Мичман, захлебываясь от злости, обрушился на Соловьева с грубой руганью, приказывая немедленно пропустить его в зарядное отделение.
Соловьев твердо стоял на своем и не пропускал офицера. Мичман решил пойти на хитрость. Переменив тон, он с напускным дружелюбием, заискивающе стал уговаривать Соловьева:
— Ты ведь хорошо понимаешь, что может случиться с кораблем от повышения температуры в погребах. Вспомни, что случилось с «Марией». Сколько тогда народа погибли. Вот и теперь надо срочно проверить состояние температуры.
— Все это я хорошо понимаю, ваше благородие, а открыть зарядное отделение все-таки не могу, — твердо ответил Соловьев.
Сильным рывком взбешенный офицер пытался отбросить Соловьева в сторону и силой проникнуть к люку. Не удался и этот маневр. Не так-то просто было изнеженному барчуку взять верх над могучим, кряжистым волжанином Соловьевым. Выхватил Соловьев наган, отчеканил спокойно и убежденно:
— Ваше благородие, уходите сейчас же, а не то угроблю, а потом пусть судят меня!
Протрезвел Фок от этих слов зубы лишь скрипнули, да лицо перекошенное не стало на себя похоже. Повернулся и вверх бегом по трапу. Дождался Соловьев смены, рассказал все случившееся. Крепко возмущались матросы наглостью Фока; горячо одобряли поступок Соловьева:
— Правильно, браток, сделал, что не пустил гада! Угробил бы корабль, как и на «Марии», сделал бы свое грязное дело! Коробку-то построили бы новую, а вот ребят было бы жаль, да и сколько бы еще сирот осталось!
После смены Соловьев настоял, чтобы о происшедшем было доложено старшему офицеру. Тот отдал приказание немедленно вызвать к нему мичмана Фока. Каюта мичмана была закрыта на ключ. Никто из нее не отзывался. Взломали дверь. На койке лежал застрелившийся мичман. Труп увезли с корабля скрытно; никто так и не узнал, куда он делся. Грозя судом и всяческими карами, старший офицер запретил команде говорить о самоубийстве мичмана Фока.
Становилась все более ясной связь немецких офицеров, служивших в русском флоте, с рядом изменнических, предательских случаев взрывов кораблей, гибели их на минных неприятельских заграждениях…
Чтобы поджечь заряд так, чтобы он загорелся, например, через час или более после поджога и этого совершенно не было видно, не надо никаких особенных приспособлений, достаточно самого простого, обыкновенного фитиля. Важно, чтобы злоумышленник не мог проникнуть в крюйт-камеру, после же того, как он в нее проник, приведение умысла в исполнение уже никаких затруднений не представляет. Организация проверки мастеровых не обеспечивала невозможности проникновения на корабль постороннего злоумышленника, в особенности через стоявшую у борта баржу. Проникнув же на корабль, злоумышленник имел легкий доступ в крюйт-камеру для приведения своего замысла в исполнение.»
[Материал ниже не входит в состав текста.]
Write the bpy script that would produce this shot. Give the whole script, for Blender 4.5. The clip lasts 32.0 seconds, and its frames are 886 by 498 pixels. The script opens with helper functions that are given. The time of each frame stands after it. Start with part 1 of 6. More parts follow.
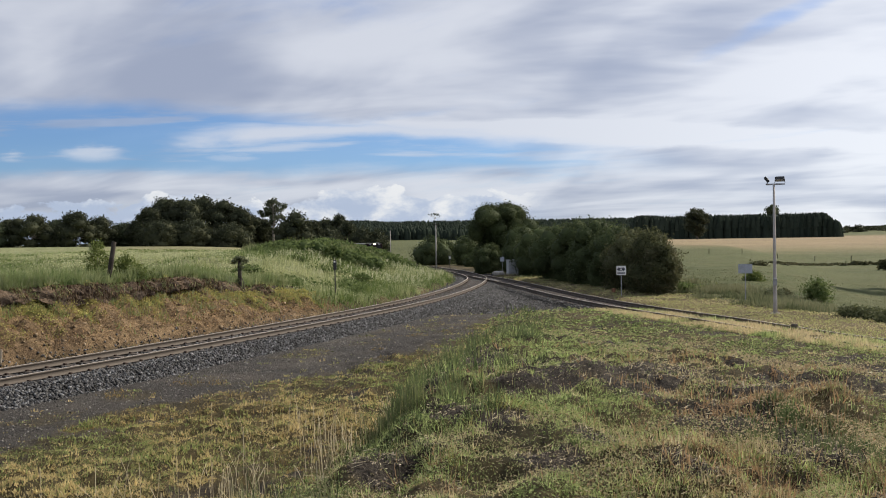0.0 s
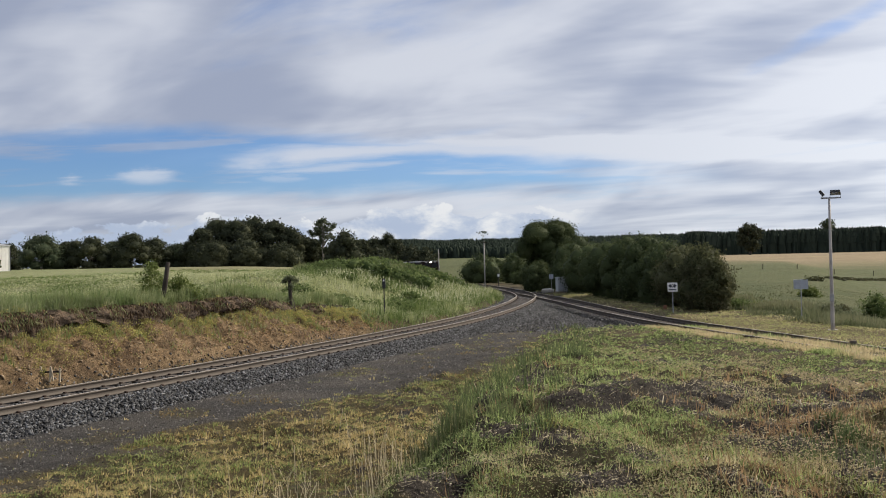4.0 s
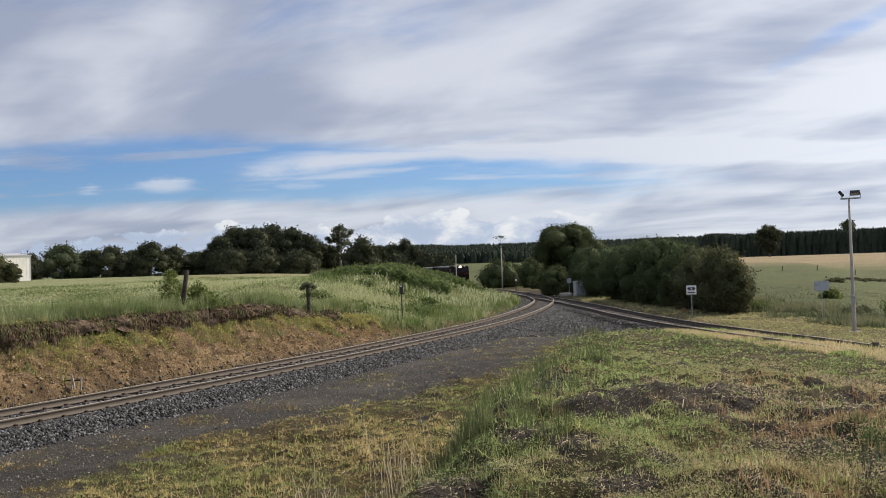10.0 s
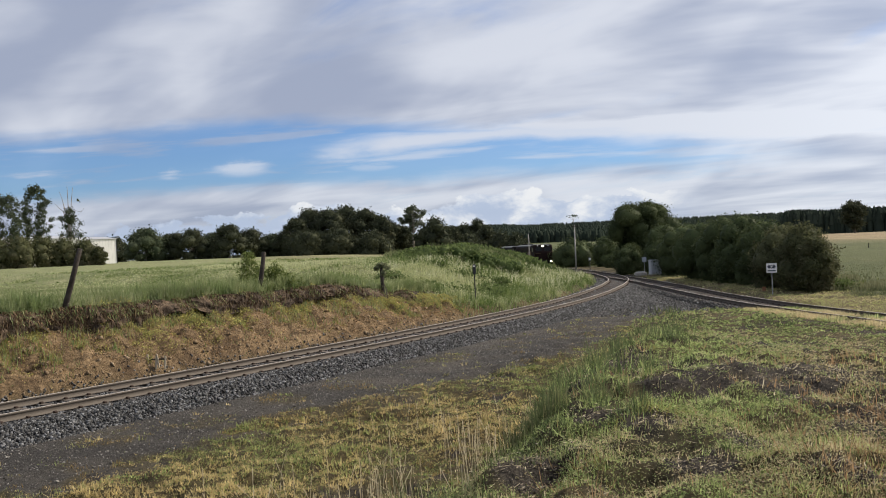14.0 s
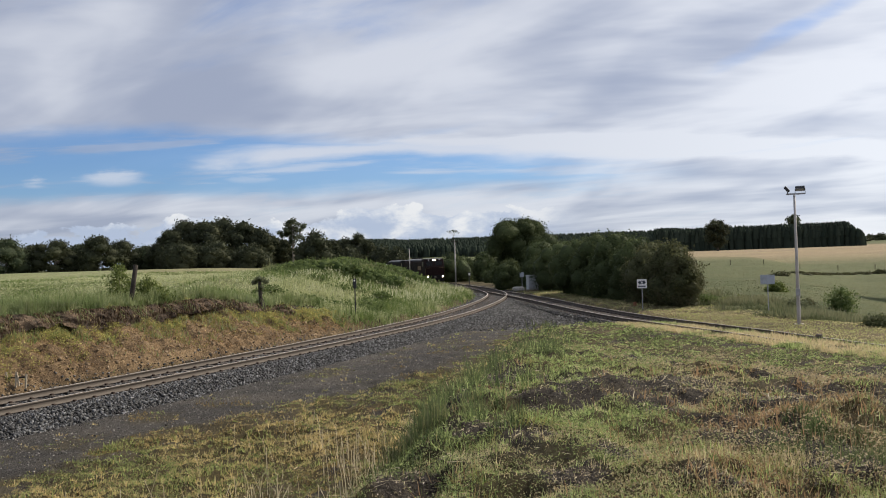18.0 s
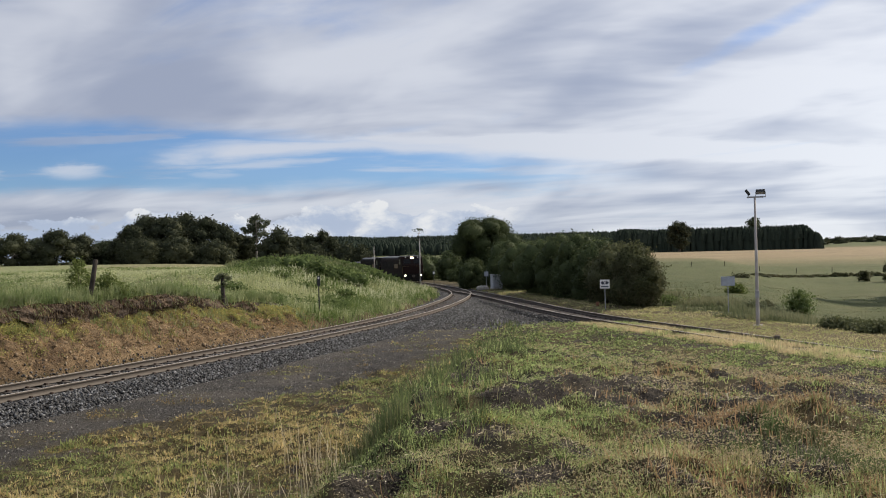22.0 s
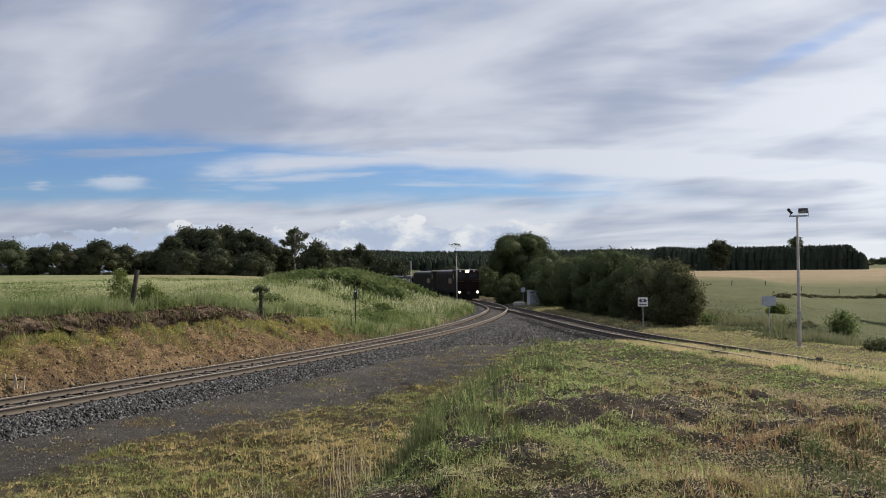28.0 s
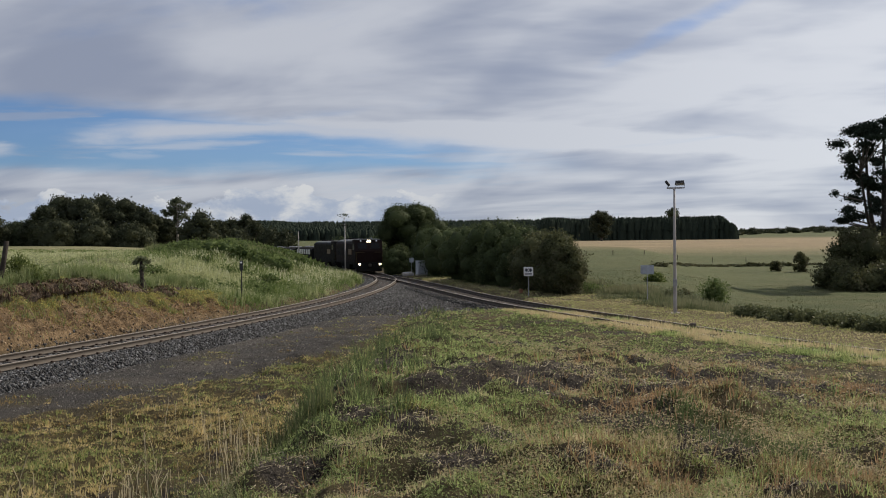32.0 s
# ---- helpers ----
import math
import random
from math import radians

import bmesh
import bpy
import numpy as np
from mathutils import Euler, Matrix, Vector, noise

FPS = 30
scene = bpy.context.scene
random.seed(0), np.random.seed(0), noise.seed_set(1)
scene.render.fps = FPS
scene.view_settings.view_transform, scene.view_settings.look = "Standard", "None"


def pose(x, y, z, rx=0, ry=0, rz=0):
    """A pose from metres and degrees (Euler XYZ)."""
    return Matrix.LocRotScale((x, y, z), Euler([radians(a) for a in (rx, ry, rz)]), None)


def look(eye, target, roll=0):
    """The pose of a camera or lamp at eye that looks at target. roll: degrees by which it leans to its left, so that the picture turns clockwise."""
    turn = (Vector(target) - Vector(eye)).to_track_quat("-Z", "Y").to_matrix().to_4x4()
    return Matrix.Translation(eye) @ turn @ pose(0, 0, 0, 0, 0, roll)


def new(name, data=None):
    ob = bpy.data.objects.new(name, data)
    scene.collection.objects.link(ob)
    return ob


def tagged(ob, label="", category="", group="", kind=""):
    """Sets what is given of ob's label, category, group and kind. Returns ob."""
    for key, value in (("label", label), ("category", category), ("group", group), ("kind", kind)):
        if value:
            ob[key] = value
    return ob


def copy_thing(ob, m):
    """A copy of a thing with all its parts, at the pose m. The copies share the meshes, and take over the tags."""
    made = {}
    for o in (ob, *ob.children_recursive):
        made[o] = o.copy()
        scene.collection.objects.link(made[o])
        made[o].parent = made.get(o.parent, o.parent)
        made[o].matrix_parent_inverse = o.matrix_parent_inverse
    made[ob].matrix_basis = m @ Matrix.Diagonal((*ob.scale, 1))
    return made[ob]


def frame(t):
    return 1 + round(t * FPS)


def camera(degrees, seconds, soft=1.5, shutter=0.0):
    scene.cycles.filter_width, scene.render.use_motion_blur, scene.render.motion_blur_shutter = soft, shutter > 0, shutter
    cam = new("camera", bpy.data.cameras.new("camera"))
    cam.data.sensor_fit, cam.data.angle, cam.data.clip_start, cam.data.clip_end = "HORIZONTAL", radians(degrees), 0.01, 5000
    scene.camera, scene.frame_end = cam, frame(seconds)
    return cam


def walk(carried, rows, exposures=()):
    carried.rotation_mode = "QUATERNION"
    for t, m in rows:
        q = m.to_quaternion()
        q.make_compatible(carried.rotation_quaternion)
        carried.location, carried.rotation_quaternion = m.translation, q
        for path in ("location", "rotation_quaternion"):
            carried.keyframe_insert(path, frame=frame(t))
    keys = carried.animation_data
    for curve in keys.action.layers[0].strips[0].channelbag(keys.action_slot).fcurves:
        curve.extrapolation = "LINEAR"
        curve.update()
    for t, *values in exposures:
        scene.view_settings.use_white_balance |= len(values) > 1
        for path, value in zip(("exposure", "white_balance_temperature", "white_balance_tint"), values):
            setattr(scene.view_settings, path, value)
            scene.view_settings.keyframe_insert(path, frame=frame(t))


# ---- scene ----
EYE = (0.0, 0.0, 3.4)
cam = camera(53.09, 32.0, 1.0)
# seconds, yaw, pitch, roll of the hand-held camera, which turns on the spot
TURNS = [
    (0.0, -0.199, -0.633, 0.872),
    (0.5, 0.011, -0.493, 1.235),
    (1.0, 0.369, -0.839, 1.340),
    (1.5, -0.063, -1.148, 1.367),
    (2.0, -0.153, -0.412, 0.915),
    (2.5, 0.834, 0.201, 0.317),
    (3.0, 1.902, 0.063, 0.291),
    (3.5, 2.494, 0.188, 0.909),
    (5.5, 3.280, 1.821, 1.963),
    (6.0, 3.000, 1.420, 1.800),
    (6.5, 3.691, 0.851, 1.791),
    (7.0, 3.500, 0.604, 1.981),
    (7.5, 3.544, 0.630, 1.895),
    (8.0, 3.560, 0.994, 1.593),
    (8.5, 3.499, 0.830, 1.526),
    (9.0, 3.548, 0.610, 1.580),
    (9.5, 3.644, 0.635, 1.749),
    (10.0, 4.041, 0.966, 1.993),
    (10.5, 4.355, 1.682, 2.168),
    (11.0, 5.202, 2.451, 2.634),
    (11.5, 6.326, 2.499, 2.757),
    (12.0, 6.282, 2.229, 2.636),
    (12.5, 6.016, 1.411, 2.502),
    (13.0, 6.429, 0.111, 2.527),
    (13.5, 8.410, -0.085, 2.766),
    (15.5, 8.963, -0.302, 2.287),
    (16.0, 7.220, -0.392, 2.139),
    (16.5, 4.999, 0.195, 2.312),
    (17.0, 2.734, 0.761, 2.410),
    (17.5, 1.237, 1.083, 2.257),
    (18.0, 1.037, 0.489, 2.018),
    (18.5, 1.478, -0.519, 1.805),
    (19.0, 1.049, -0.621, 1.129),
    (19.5, 0.661, 0.485, 0.901),
    (20.0, 0.631, 1.284, 1.173),
    (20.5, 0.338, 1.137, 1.224),
    (21.0, -0.299, 1.205, 1.301),
    (21.5, -0.856, 0.927, 1.373),
    (22.0, -1.242, 0.325, 1.373),
    (22.5, -0.279, -0.312, 1.526),
    (23.0, 1.150, -0.023, 2.051),
    (23.5, 1.091, 0.471, 2.330),
    (24.0, 2.045, 0.577, 2.212),
    (24.5, 4.333, 2.274, 2.045),
    (26.5, 5.491, 1.257, 1.519),
    (27.0, 3.465, 1.741, 1.683),
    (27.5, 1.753, 2.109, 1.367),
    (28.0, 1.137, 1.331, 0.539),
    (28.5, 0.920, 0.688, 0.497),
    (29.0, 0.217, 0.091, 0.441),
    (29.5, -0.780, -0.319, 1.116),
    (30.0, -1.002, -0.677, 1.322),
    (30.5, -2.474, -1.142, 1.798),
    (31.0, -4.553, -1.035, 1.933),
    (31.5, -7.522, -0.377, 0.882),
    (32.0, -6.050, -0.652, 0.645),
]
walk(cam, [(t, pose(*EYE, 90 + pitch, roll, yaw)) for t, yaw, pitch, roll in TURNS],
     [(0, 0.06), (3.0, 0.02), (6.0, 0.03), (9.0, 0.07), (13.0, 0.06), (15.5, 0.19), (16.2, 0.19), (17.5, 0.06), (19.0, 0.06), (20.0, 0.0), (22.0, 0.0), (24.0, 0.07), (26.5, 0.12), (27.2, 0.11), (28.0, -0.01), (30.8, 0.0), (31.5, -0.02), (32, -0.33)])

# ---- sun, sky and cloud ----
SUN_AZ, SUN_EL = 58.0, 37.0      # degrees, clockwise from +y, and up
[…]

В этом заключительном слове комиссии все характерно для последних судорожных месяцев существования царского режима, для его следственных органов, для порядков на флоте.
Оказывается, проникнуть не только на корабль, но и в башни и в зарядные отделения никакого затруднения ни для кого не представляло. С преступно небрежной беспечностью люки бомбовых погребов были всегда и во всякое время открыты. В кожухе штыра башни был лаз в крюйт-камеру. По положению, обычно запираемая на ключ дверца лаза по приказанию начальства не только не запиралась, но и вообще, была снята. Во всех помещениях башни находился размещенный на жительство личный состав башенной прислуги. Никакого наблюдения за живущими в башне и приходящими в нее не велось. Распорядок жизни и работы на корабле характеризовался полной потерей бдительности. Немудрено, что немецкий шпионаж нашел на линкоре исключительно благоприятные обстоятельства для совершения диверсионного акта. А что немецких шпионов находилось достаточно как в Севастополе, так и в других портах и базах флота, это было общеизвестно как командованию, так и офицерскому составу.
Около 30 процентов всего командного состава царского флота были адмиралы и офицеры, носившие немецкие фамилии. Ряд офицеров имели родных братьев, служивших в германском флоте. Какими-то путями эти «родственники», нимало не смущаясь военными действиями, успешно переписывались и даже обменивались посылками. Пресловутый адмирал Эбергард, о котором говорилось выше, так тот умудрялся даже свое грязное белье регулярно отправлять для стирки в Голландию целыми корзинами, уверяя, что по-настоящему приготовить крахмальные воротнички могут лишь голландские прачки (?!)… И это в то время, когда рядовому матросу или солдату «императорской армии и флота» не разрешалось отправить к себе в деревню простую открытку без предварительного просмотра ротного командира и наложения штампа: «Просмотрено военной цензурой».